*Objective*: Transcribe each entry below exactly. Pictures do not go in the copy.

Rows from a dataset of clips and code
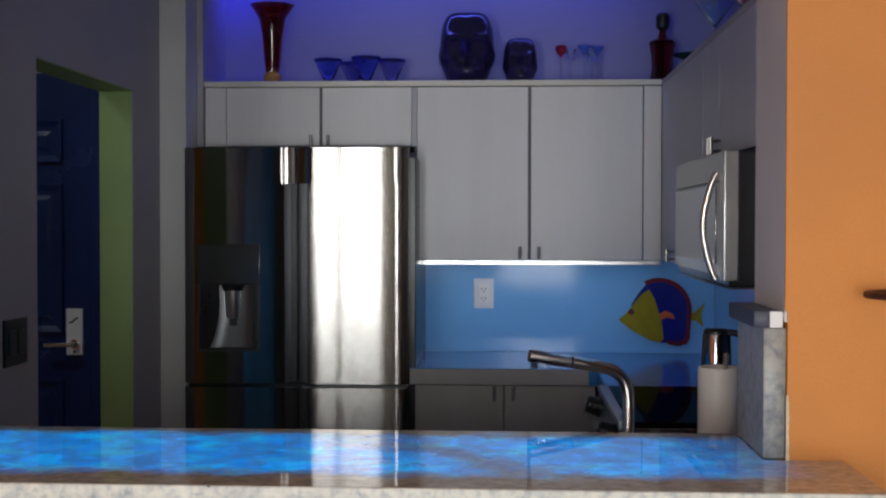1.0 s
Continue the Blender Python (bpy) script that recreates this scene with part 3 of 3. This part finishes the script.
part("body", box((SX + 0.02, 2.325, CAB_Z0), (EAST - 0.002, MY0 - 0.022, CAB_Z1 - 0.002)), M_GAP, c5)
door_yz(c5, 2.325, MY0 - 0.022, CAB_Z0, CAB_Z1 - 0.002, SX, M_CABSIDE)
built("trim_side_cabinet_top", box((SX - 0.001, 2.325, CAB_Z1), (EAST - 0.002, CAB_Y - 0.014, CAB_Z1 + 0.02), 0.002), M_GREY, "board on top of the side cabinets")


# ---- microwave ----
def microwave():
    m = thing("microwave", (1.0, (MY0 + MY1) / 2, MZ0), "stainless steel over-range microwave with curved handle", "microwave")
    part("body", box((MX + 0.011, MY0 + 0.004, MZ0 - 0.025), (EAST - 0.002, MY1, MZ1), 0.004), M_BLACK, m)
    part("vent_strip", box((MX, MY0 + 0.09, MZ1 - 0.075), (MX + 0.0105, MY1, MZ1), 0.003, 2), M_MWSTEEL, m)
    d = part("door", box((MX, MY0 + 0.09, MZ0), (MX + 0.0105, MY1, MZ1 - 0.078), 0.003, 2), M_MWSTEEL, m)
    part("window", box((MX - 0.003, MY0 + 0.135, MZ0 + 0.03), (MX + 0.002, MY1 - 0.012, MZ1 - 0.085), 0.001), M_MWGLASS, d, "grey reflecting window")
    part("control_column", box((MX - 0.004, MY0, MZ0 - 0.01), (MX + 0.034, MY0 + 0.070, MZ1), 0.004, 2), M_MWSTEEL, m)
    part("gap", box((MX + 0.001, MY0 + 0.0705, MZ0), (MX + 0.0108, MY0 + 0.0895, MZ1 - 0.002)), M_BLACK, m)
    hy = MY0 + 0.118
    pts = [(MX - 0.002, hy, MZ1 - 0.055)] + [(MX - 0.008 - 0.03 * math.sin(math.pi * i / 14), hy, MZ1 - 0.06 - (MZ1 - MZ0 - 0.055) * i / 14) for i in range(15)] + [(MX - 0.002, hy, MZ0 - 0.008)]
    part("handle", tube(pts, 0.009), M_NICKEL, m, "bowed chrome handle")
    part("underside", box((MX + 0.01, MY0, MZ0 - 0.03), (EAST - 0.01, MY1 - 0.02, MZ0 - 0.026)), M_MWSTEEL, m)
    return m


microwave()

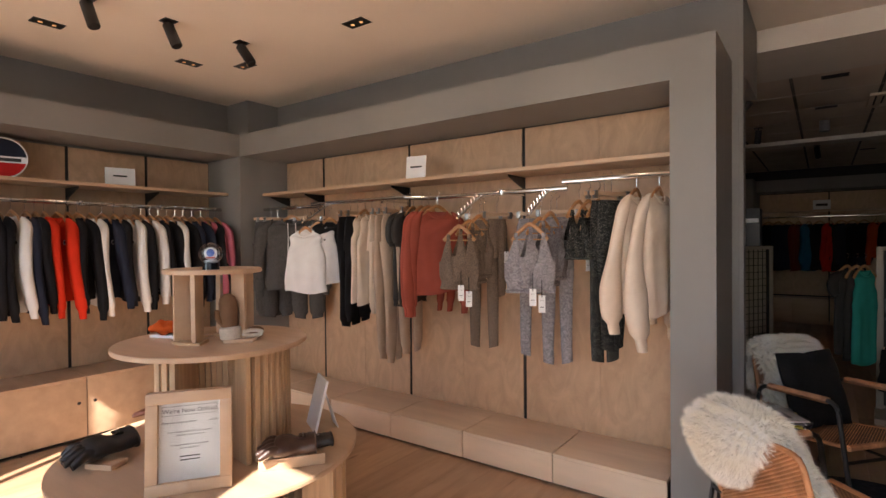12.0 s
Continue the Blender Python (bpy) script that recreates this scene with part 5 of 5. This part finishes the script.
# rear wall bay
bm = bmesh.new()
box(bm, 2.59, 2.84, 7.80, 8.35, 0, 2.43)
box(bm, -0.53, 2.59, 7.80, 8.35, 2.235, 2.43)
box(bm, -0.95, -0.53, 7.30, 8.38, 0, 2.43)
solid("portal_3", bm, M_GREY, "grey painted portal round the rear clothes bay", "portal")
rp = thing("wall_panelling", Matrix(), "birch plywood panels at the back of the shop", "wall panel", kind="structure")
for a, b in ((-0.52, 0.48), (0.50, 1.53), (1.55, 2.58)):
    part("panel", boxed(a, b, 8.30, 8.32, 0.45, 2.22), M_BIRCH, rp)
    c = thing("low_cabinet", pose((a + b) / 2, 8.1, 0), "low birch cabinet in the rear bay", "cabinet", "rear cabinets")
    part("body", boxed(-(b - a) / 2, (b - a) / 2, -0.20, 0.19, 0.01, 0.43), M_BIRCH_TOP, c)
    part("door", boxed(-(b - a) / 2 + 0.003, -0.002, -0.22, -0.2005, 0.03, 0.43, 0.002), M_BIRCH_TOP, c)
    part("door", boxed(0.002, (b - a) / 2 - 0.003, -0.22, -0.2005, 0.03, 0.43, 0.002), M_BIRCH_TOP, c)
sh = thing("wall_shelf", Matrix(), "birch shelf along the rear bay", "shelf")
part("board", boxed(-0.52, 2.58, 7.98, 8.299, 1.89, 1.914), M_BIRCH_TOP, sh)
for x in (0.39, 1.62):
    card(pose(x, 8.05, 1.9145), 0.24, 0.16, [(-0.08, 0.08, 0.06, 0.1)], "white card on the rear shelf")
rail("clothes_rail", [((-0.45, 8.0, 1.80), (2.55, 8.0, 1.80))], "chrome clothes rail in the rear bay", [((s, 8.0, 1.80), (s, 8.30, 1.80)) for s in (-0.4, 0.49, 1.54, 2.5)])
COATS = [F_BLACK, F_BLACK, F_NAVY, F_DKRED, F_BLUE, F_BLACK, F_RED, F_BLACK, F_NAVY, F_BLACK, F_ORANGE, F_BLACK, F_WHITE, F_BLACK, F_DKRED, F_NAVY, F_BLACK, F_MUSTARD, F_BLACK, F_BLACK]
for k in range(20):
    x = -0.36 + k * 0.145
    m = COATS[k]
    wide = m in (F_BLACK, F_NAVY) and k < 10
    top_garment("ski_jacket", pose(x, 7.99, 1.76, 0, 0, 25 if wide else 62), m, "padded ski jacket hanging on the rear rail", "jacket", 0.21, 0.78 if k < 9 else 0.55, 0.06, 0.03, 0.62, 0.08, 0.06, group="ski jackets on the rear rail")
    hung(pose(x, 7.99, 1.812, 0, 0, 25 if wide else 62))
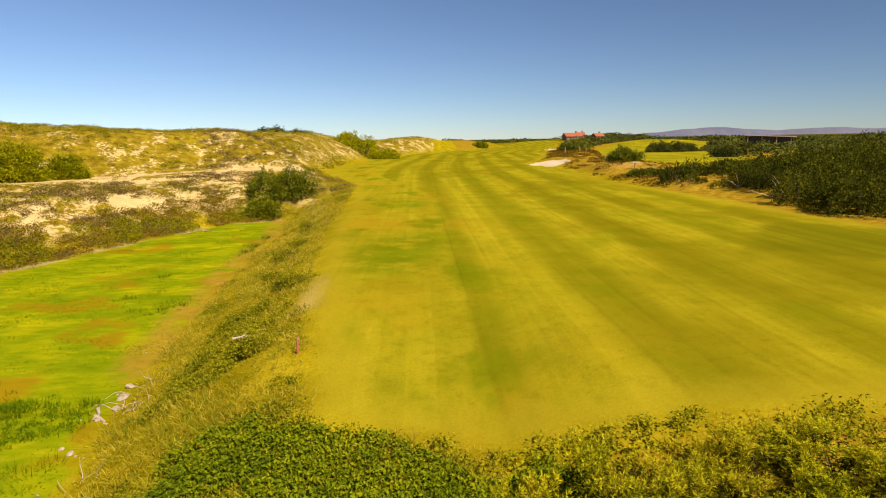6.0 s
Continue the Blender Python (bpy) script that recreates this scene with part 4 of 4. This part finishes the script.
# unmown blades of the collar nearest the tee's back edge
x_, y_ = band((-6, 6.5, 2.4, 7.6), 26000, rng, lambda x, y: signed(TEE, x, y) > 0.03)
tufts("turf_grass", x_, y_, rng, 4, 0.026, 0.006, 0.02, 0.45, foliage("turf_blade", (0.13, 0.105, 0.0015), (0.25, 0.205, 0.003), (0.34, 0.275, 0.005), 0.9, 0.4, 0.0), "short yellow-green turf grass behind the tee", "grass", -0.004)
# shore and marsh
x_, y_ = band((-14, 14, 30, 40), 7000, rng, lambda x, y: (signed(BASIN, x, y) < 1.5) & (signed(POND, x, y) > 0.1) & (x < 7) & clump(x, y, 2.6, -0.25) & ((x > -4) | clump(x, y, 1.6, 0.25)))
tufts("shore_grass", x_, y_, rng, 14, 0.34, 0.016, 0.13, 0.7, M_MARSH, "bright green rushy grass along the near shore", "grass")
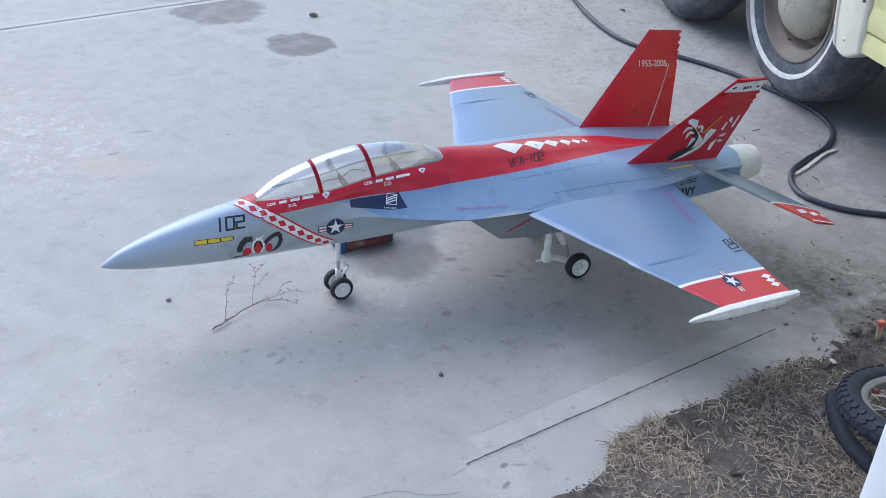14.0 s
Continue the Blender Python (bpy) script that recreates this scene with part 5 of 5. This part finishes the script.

*Reply to the exercise*:
1.0 s
Continue the Blender Python (bpy) script that recreates this scene with part 3 of 3. This part finishes the script.
part("body", box((SX + 0.02, 2.325, CAB_Z0), (EAST - 0.002, MY0 - 0.022, CAB_Z1 - 0.002)), M_GAP, c5)
door_yz(c5, 2.325, MY0 - 0.022, CAB_Z0, CAB_Z1 - 0.002, SX, M_CABSIDE)
built("trim_side_cabinet_top", box((SX - 0.001, 2.325, CAB_Z1), (EAST - 0.002, CAB_Y - 0.014, CAB_Z1 + 0.02), 0.002), M_GREY, "board on top of the side cabinets")


# ---- microwave ----
def microwave():
    m = thing("microwave", (1.0, (MY0 + MY1) / 2, MZ0), "stainless steel over-range microwave with curved handle", "microwave")
    part("body", box((MX + 0.011, MY0 + 0.004, MZ0 - 0.025), (EAST - 0.002, MY1, MZ1), 0.004), M_BLACK, m)
    part("vent_strip", box((MX, MY0 + 0.09, MZ1 - 0.075), (MX + 0.0105, MY1, MZ1), 0.003, 2), M_MWSTEEL, m)
    d = part("door", box((MX, MY0 + 0.09, MZ0), (MX + 0.0105, MY1, MZ1 - 0.078), 0.003, 2), M_MWSTEEL, m)
    part("window", box((MX - 0.003, MY0 + 0.135, MZ0 + 0.03), (MX + 0.002, MY1 - 0.012, MZ1 - 0.085), 0.001), M_MWGLASS, d, "grey reflecting window")
    part("control_column", box((MX - 0.004, MY0, MZ0 - 0.01), (MX + 0.034, MY0 + 0.070, MZ1), 0.004, 2), M_MWSTEEL, m)
    part("gap", box((MX + 0.001, MY0 + 0.0705, MZ0), (MX + 0.0108, MY0 + 0.0895, MZ1 - 0.002)), M_BLACK, m)
    hy = MY0 + 0.118
    pts = [(MX - 0.002, hy, MZ1 - 0.055)] + [(MX - 0.008 - 0.03 * math.sin(math.pi * i / 14), hy, MZ1 - 0.06 - (MZ1 - MZ0 - 0.055) * i / 14) for i in range(15)] + [(MX - 0.002, hy, MZ0 - 0.008)]
    part("handle", tube(pts, 0.009), M_NICKEL, m, "bowed chrome handle")
    part("underside", box((MX + 0.01, MY0, MZ0 - 0.03), (EAST - 0.01, MY1 - 0.02, MZ0 - 0.026)), M_MWSTEEL, m)
    return m


microwave()

12.0 s
Continue the Blender Python (bpy) script that recreates this scene with part 5 of 5. This part finishes the script.
# rear wall bay
bm = bmesh.new()
box(bm, 2.59, 2.84, 7.80, 8.35, 0, 2.43)
box(bm, -0.53, 2.59, 7.80, 8.35, 2.235, 2.43)
box(bm, -0.95, -0.53, 7.30, 8.38, 0, 2.43)
solid("portal_3", bm, M_GREY, "grey painted portal round the rear clothes bay", "portal")
rp = thing("wall_panelling", Matrix(), "birch plywood panels at the back of the shop", "wall panel", kind="structure")
for a, b in ((-0.52, 0.48), (0.50, 1.53), (1.55, 2.58)):
    part("panel", boxed(a, b, 8.30, 8.32, 0.45, 2.22), M_BIRCH, rp)
    c = thing("low_cabinet", pose((a + b) / 2, 8.1, 0), "low birch cabinet in the rear bay", "cabinet", "rear cabinets")
    part("body", boxed(-(b - a) / 2, (b - a) / 2, -0.20, 0.19, 0.01, 0.43), M_BIRCH_TOP, c)
    part("door", boxed(-(b - a) / 2 + 0.003, -0.002, -0.22, -0.2005, 0.03, 0.43, 0.002), M_BIRCH_TOP, c)
    part("door", boxed(0.002, (b - a) / 2 - 0.003, -0.22, -0.2005, 0.03, 0.43, 0.002), M_BIRCH_TOP, c)
sh = thing("wall_shelf", Matrix(), "birch shelf along the rear bay", "shelf")
part("board", boxed(-0.52, 2.58, 7.98, 8.299, 1.89, 1.914), M_BIRCH_TOP, sh)
for x in (0.39, 1.62):
    card(pose(x, 8.05, 1.9145), 0.24, 0.16, [(-0.08, 0.08, 0.06, 0.1)], "white card on the rear shelf")
rail("clothes_rail", [((-0.45, 8.0, 1.80), (2.55, 8.0, 1.80))], "chrome clothes rail in the rear bay", [((s, 8.0, 1.80), (s, 8.30, 1.80)) for s in (-0.4, 0.49, 1.54, 2.5)])
COATS = [F_BLACK, F_BLACK, F_NAVY, F_DKRED, F_BLUE, F_BLACK, F_RED, F_BLACK, F_NAVY, F_BLACK, F_ORANGE, F_BLACK, F_WHITE, F_BLACK, F_DKRED, F_NAVY, F_BLACK, F_MUSTARD, F_BLACK, F_BLACK]
for k in range(20):
    x = -0.36 + k * 0.145
    m = COATS[k]
    wide = m in (F_BLACK, F_NAVY) and k < 10
    top_garment("ski_jacket", pose(x, 7.99, 1.76, 0, 0, 25 if wide else 62), m, "padded ski jacket hanging on the rear rail", "jacket", 0.21, 0.78 if k < 9 else 0.55, 0.06, 0.03, 0.62, 0.08, 0.06, group="ski jackets on the rear rail")
    hung(pose(x, 7.99, 1.812, 0, 0, 25 if wide else 62))
6.0 s
Continue the Blender Python (bpy) script that recreates this scene with part 4 of 4. This part finishes the script.
# unmown blades of the collar nearest the tee's back edge
x_, y_ = band((-6, 6.5, 2.4, 7.6), 26000, rng, lambda x, y: signed(TEE, x, y) > 0.03)
tufts("turf_grass", x_, y_, rng, 4, 0.026, 0.006, 0.02, 0.45, foliage("turf_blade", (0.13, 0.105, 0.0015), (0.25, 0.205, 0.003), (0.34, 0.275, 0.005), 0.9, 0.4, 0.0), "short yellow-green turf grass behind the tee", "grass", -0.004)
# shore and marsh
x_, y_ = band((-14, 14, 30, 40), 7000, rng, lambda x, y: (signed(BASIN, x, y) < 1.5) & (signed(POND, x, y) > 0.1) & (x < 7) & clump(x, y, 2.6, -0.25) & ((x > -4) | clump(x, y, 1.6, 0.25)))
tufts("shore_grass", x_, y_, rng, 14, 0.34, 0.016, 0.13, 0.7, M_MARSH, "bright green rushy grass along the near shore", "grass")
14.0 s
Continue the Blender Python (bpy) script that recreates this scene with part 5 of 5. This part finishes the script.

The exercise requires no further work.